Qual seria a evolução necessária no Bolsa Família?

LOPES: É preciso evoluir em relação às condições. Após as pessoas terem recebido, durante um ou dois anos, incentivos para estar no sistema escolar e de saúde, tem que se ir para incentivos relacionados com o empreendedorismo ou outras formas de trabalho, até de natureza cívica, como, por exemplo, limpar as ruas ou ocupar-se de questões ecológicas. Tem que sair do patamar apenas social.

É necessária uma inserção econômica?

LOPES: É preciso ter atividades que integrem o indivíduo ao sistema econômico. É imprescindível que (o Bolsa Família) não se transforme apenas numa coisa caritativa. Isso é bom para os indivíduos, porque lhes dá autoconfiança e auto-estima. As próprias pessoas, num dado momento, se forem sérias, não vão querer se beneficiar sem alguma forma de contribuição que seja digna. Não se pode continuar a dizer "tem que ter o carnê de vacinação em dia, tem que ter seus meninos na escola". Isso tem que evoluir.

O que mais poderia ser feito nesse sentido?

LOPES: É absolutamente indispensável ter programas complementares. A criação de empregos deve ser redirecionada. É preciso que haja incentivos para os jovens e para as camadas mais vulneráveis da população. O mercado de trabalho é bastante exigente hoje, discrimina muito intensamente os que são produtivos dos menos produtivos. A obrigação do Estado é regular o mercado com alguns incentivos.

O governo fez o Primeiro Emprego e tem programas de capacitação de jovens, mas há poucos resultados.

LOPES: O governo caiu no erro, comum no Brasil, que é a dispersão das grandes iniciativas. Há situações nas quais a prefeitura promove a formação para determinado tipo de emprego, o estado dá créditos para a criação de vagas num outro setor e o governo federal cria incentivos para um grupo ainda totalmente diferente. É tudo descoordenado. Muitas vezes no Brasil há essa fragmentação. Uma área em que isso acontece freqüentemente é a segurança pública.

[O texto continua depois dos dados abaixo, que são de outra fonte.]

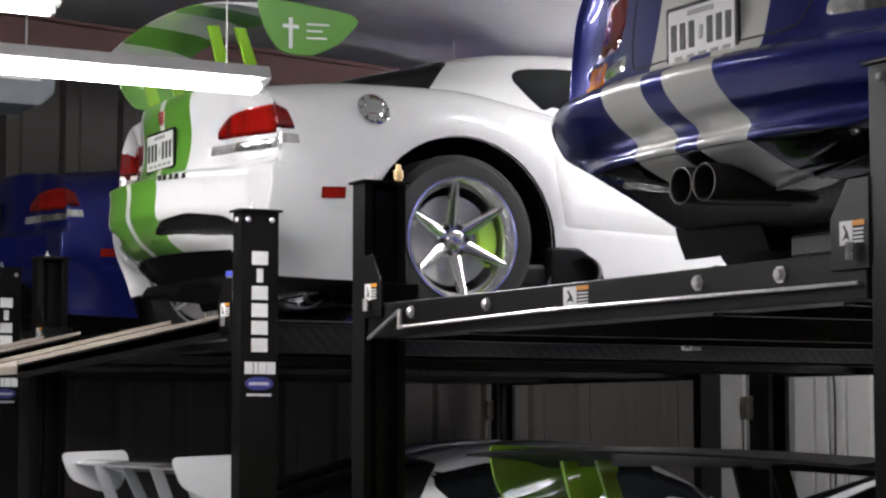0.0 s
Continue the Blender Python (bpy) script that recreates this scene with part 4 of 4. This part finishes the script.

Quais os riscos dessa fragmentação?

LOPES: Hoje em dia há uma tomada de consciência de que a segurança cidadã, ou segurança humana, é fundamental para a criação do emprego e a sua fixação. E também para o desenvolvimento econômico. As áreas mais deprimidas são, normalmente, as áreas com menos segurança pública.

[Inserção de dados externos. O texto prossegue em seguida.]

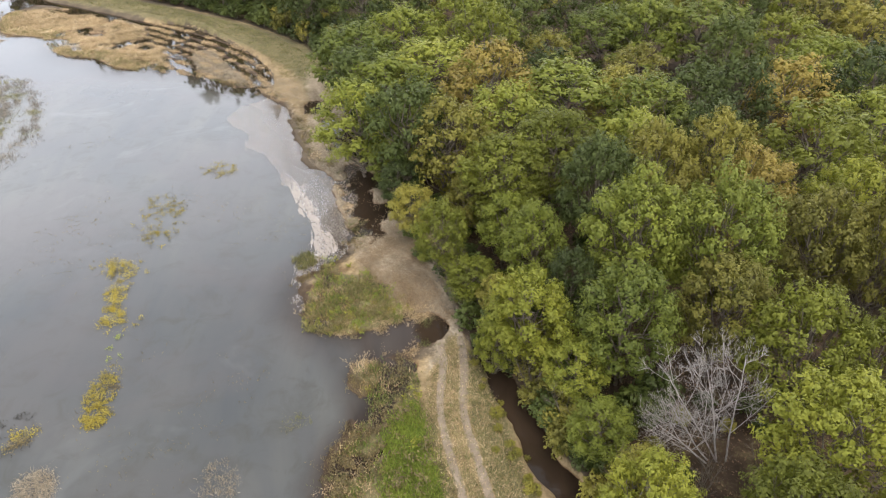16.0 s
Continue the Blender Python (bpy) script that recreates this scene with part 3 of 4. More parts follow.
def ground_at(x, y):
    return float(ground_near(x, y)[0])


def stand(ob, x, y, turn, size, high=1.0, sink=0.0, first=False):
    m = Matrix.Translation((x, y, max(ground_at(x, y), -0.3) - sink)) @ Matrix.Rotation(turn, 4, "Z") @ Matrix.Diagonal((size, size, size * high, 1))
    if first:
        ob.matrix_basis = m
        return ob
    return copy_thing(ob, m)


WORDS = {"green": "broad green leafy tree at the edge of wet woods", "deep": "dark green dense tree in the wood",
         "yellow": "yellow-green autumn tree with an airy crown", "olive": "olive and tan tree turning in autumn",
         "rust": "russet-tan autumn tree thinning in the wood"}
# trees seen singly, kind by kind: x, y and the crown's width
STANDS = {
    "green": [(93.3, 34.8, 10.5), (97.5, 17.4, 12), (100.2, 11, 11), (102.8, 4.5, 10), (72.3, 15.1, 10.2), (71.5, 6.6, 8.6), (62.7, 6.3, 6.6), (44.9, 3.3, 8), (46.5, -2.5, 8.8),
              (37.8, 2.6, 6.8), (77, 44.8, 8.4), (85, 41, 8.6), (60.1, 34.2, 7.6), (75.8, 33.3, 9.8), (68.8, 35.2, 8.4)],
    "deep": [(95.6, 29.3, 10.2), (76.7, 2.3, 9.2), (51.4, 7.6, 7.0), (83.2, -13.7, 9.8), (58.5, 28.6, 7), (76.7, -2, 7.2), (70.9, 39.9, 7.4)],
    "yellow": [(84.5, 29.6, 9), (53.3, 16.6, 9), (58.5, 13.1, 9.2), (66.3, -8.9, 11.4), (57.2, -11.2, 7.6), (37.2, 9.2, 6.2), (38.1, -8.3, 8.0),
               (39.4, -12.4, 6), (24.2, -0.6, 5.8), (30.4, -9.6, 7.8), (25.6, -7.4, 6), (104.4, -6.2, 11)],
    "olive": [(57.6, 23.7, 8.6), (56.4, 3.6, 7.4), (59.2, -0.6, 7), (74.4, 10, 8.4), (50.8, -8.9, 8.6), (50.5, -13.3, 7), (41, -3.2, 6.8), (115.4, -11.4, 12), (111.3, -17.2, 11)],
    "rust": [(71.3, 24.2, 11.2), (81.2, -6.7, 7.8), (55.8, -4.6, 7)],
}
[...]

O senhor foi um colaborador próximo de Kofi Annan. Como avalia a gestão do ex-secretário-geral da ONU?

LOPES: Kofi Annan teve um primeiro mandato muito bem sucedido, que lhe rendeu um Prêmio Nobel (da paz). O segundo mandato foi mais complicado porque coincidiu com a Guerra do Iraque. Ele teve de navegar em águas turvas. Algumas das fraquezas institucionais da ONU foram expostas. Mas ele tentou terminar o seu mandato com uma série de propostas de reforma, algumas das quais passaram, outras não.

Quais são as perspectivas para as reformas agora?

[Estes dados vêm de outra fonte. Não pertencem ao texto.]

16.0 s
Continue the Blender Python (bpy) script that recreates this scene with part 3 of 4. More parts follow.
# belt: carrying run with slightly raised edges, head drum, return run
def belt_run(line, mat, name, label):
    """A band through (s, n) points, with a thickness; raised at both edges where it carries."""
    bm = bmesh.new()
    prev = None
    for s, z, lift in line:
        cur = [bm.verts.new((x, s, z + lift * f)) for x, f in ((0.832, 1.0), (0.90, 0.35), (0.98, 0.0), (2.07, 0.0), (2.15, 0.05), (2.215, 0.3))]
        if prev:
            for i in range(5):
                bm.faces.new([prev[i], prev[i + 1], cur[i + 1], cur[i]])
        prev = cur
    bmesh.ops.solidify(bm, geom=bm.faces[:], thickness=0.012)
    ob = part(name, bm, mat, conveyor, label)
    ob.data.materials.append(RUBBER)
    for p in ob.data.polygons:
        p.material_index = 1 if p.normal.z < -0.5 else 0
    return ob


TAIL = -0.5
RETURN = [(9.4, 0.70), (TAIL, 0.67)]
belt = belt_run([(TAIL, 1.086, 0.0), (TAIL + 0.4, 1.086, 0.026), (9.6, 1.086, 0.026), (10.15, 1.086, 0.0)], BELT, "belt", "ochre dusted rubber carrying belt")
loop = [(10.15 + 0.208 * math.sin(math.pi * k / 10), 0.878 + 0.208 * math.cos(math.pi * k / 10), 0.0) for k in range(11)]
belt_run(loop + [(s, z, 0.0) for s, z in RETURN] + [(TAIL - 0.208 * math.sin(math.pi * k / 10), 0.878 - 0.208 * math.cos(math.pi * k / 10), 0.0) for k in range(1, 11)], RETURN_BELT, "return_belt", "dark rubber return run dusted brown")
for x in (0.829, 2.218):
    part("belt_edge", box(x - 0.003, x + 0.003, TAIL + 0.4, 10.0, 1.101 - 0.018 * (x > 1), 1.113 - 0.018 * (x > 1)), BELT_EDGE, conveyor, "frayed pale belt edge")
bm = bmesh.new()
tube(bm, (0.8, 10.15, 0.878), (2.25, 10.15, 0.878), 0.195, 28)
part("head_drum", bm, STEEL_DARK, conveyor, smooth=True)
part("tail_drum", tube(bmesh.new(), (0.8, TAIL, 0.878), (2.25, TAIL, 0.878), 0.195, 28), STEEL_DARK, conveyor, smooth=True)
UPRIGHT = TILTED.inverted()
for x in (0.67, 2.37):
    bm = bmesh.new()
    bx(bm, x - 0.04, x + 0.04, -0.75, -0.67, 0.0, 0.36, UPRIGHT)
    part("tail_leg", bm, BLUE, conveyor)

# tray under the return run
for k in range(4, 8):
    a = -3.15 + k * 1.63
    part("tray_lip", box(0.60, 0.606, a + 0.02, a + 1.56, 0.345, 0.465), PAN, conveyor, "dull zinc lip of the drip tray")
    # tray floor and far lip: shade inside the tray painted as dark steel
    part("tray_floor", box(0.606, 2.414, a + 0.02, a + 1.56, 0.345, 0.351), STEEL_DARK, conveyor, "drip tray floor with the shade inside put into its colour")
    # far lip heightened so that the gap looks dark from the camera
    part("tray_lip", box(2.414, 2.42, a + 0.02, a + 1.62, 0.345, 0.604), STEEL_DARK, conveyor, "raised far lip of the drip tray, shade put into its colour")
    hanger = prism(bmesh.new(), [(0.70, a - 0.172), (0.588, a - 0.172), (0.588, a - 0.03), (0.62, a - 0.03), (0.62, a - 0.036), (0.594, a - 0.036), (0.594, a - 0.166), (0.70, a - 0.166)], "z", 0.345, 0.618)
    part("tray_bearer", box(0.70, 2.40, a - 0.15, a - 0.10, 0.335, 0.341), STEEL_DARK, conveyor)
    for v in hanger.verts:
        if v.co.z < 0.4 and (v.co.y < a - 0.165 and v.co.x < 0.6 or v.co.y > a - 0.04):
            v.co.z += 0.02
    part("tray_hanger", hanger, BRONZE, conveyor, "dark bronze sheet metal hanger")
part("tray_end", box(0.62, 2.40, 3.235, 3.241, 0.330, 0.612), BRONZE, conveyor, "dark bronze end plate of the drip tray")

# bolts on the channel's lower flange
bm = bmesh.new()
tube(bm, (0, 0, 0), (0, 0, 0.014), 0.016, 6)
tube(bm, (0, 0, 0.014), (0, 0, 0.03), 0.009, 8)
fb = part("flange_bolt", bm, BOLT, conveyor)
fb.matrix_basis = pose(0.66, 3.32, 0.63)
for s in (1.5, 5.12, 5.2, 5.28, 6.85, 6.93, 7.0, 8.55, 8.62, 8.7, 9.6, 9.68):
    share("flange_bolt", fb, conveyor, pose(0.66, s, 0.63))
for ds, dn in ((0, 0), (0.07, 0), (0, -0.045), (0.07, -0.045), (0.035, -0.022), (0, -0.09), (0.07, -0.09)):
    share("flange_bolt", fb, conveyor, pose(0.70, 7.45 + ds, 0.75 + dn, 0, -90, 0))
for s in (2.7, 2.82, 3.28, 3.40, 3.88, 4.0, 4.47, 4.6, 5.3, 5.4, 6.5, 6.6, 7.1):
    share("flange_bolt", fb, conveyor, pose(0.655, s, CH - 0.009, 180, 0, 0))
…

LOPES: Em relação à ambição das propostas apresentadas no ano passado, o que passou é equivalente a uns 30%. Ficou muito aquém da ambição do secretário-geral (Kofi Annan). Mas quem aprova são os países-membros, eles são os donos do clube. Este novo secretário-geral (o sul-coreano Ban Ki-moon) tem a ambição de empurrar os países-membros a fazerem reformas. A ONU de hoje não pode continuar a ter regras de 20 ou 30 anos atrás.

É legítimo o pleito do Brasil de participar do Conselho de Segurança da ONU?

LOPES: A reforma do Conselho de Segurança é a mais política e a mais importante. Os países, hoje, não têm a mesma dimensão estratégica e importância econômica que tinham quando a ONU foi fundada. Qualquer país com a dimensão do Brasil tem uma legítima aspiração (a participar do Conselho de Segurança).

"As áreas mais deprimidas são, normalmente, as áreas com menos segurança pública."